Set task
Skip every image and restate the data word for word.

Data provided

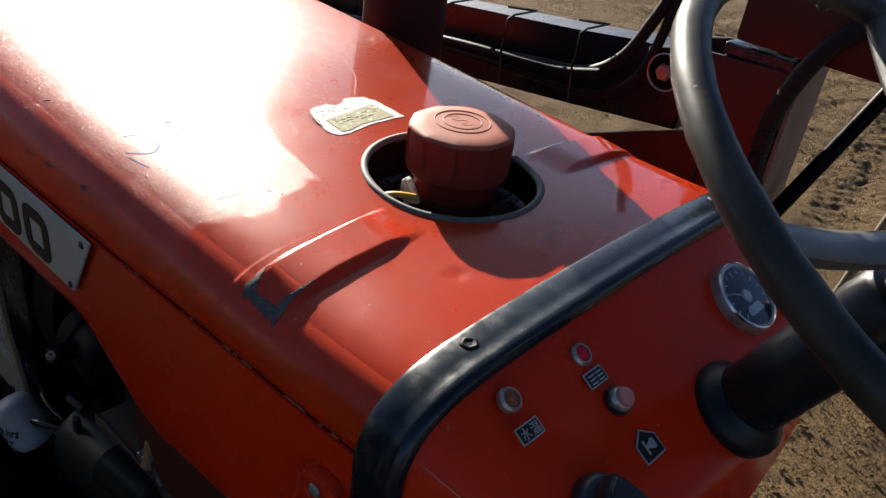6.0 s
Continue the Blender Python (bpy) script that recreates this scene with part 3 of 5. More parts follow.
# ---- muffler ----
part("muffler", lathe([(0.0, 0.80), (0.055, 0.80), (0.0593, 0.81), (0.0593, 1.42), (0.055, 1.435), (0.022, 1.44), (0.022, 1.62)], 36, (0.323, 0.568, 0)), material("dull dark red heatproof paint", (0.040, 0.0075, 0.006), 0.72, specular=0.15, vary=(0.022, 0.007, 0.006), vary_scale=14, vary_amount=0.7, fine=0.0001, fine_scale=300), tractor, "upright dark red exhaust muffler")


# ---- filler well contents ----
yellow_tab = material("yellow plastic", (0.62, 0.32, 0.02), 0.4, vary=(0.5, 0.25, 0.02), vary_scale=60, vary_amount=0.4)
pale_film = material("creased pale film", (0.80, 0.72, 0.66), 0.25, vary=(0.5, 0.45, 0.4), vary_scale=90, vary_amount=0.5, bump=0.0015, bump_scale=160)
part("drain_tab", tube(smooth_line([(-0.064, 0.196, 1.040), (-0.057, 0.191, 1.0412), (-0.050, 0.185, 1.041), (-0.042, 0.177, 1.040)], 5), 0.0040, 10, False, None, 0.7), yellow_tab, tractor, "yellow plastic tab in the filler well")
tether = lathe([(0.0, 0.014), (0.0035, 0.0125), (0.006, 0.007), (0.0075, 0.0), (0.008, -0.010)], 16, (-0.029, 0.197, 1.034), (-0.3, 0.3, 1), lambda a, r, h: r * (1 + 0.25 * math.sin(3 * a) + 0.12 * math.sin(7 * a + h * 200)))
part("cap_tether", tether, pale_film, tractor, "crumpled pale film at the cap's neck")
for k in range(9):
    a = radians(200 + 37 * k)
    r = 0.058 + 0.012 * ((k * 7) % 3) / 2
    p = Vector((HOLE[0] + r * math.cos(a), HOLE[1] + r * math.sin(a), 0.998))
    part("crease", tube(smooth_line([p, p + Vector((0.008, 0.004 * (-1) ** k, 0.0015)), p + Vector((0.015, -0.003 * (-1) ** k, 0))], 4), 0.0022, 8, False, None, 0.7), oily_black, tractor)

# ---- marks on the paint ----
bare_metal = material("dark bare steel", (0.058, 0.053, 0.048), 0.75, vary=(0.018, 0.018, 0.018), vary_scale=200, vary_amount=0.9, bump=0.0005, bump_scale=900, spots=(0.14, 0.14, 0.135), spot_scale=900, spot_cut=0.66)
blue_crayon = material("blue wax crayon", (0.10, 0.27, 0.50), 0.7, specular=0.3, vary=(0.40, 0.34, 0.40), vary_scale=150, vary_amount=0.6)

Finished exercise
6.0 s
Continue the Blender Python (bpy) script that recreates this scene with part 3 of 5. More parts follow.
# ---- muffler ----
part("muffler", lathe([(0.0, 0.80), (0.055, 0.80), (0.0593, 0.81), (0.0593, 1.42), (0.055, 1.435), (0.022, 1.44), (0.022, 1.62)], 36, (0.323, 0.568, 0)), material("dull dark red heatproof paint", (0.040, 0.0075, 0.006), 0.72, specular=0.15, vary=(0.022, 0.007, 0.006), vary_scale=14, vary_amount=0.7, fine=0.0001, fine_scale=300), tractor, "upright dark red exhaust muffler")


# ---- filler well contents ----
yellow_tab = material("yellow plastic", (0.62, 0.32, 0.02), 0.4, vary=(0.5, 0.25, 0.02), vary_scale=60, vary_amount=0.4)
pale_film = material("creased pale film", (0.80, 0.72, 0.66), 0.25, vary=(0.5, 0.45, 0.4), vary_scale=90, vary_amount=0.5, bump=0.0015, bump_scale=160)
part("drain_tab", tube(smooth_line([(-0.064, 0.196, 1.040), (-0.057, 0.191, 1.0412), (-0.050, 0.185, 1.041), (-0.042, 0.177, 1.040)], 5), 0.0040, 10, False, None, 0.7), yellow_tab, tractor, "yellow plastic tab in the filler well")
tether = lathe([(0.0, 0.014), (0.0035, 0.0125), (0.006, 0.007), (0.0075, 0.0), (0.008, -0.010)], 16, (-0.029, 0.197, 1.034), (-0.3, 0.3, 1), lambda a, r, h: r * (1 + 0.25 * math.sin(3 * a) + 0.12 * math.sin(7 * a + h * 200)))
part("cap_tether", tether, pale_film, tractor, "crumpled pale film at the cap's neck")
for k in range(9):
    a = radians(200 + 37 * k)
    r = 0.058 + 0.012 * ((k * 7) % 3) / 2
    p = Vector((HOLE[0] + r * math.cos(a), HOLE[1] + r * math.sin(a), 0.998))
    part("crease", tube(smooth_line([p, p + Vector((0.008, 0.004 * (-1) ** k, 0.0015)), p + Vector((0.015, -0.003 * (-1) ** k, 0))], 4), 0.0022, 8, False, None, 0.7), oily_black, tractor)

# ---- marks on the paint ----
bare_metal = material("dark bare steel", (0.058, 0.053, 0.048), 0.75, vary=(0.018, 0.018, 0.018), vary_scale=200, vary_amount=0.9, bump=0.0005, bump_scale=900, spots=(0.14, 0.14, 0.135), spot_scale=900, spot_cut=0.66)
blue_crayon = material("blue wax crayon", (0.10, 0.27, 0.50), 0.7, specular=0.3, vary=(0.40, 0.34, 0.40), vary_scale=150, vary_amount=0.6)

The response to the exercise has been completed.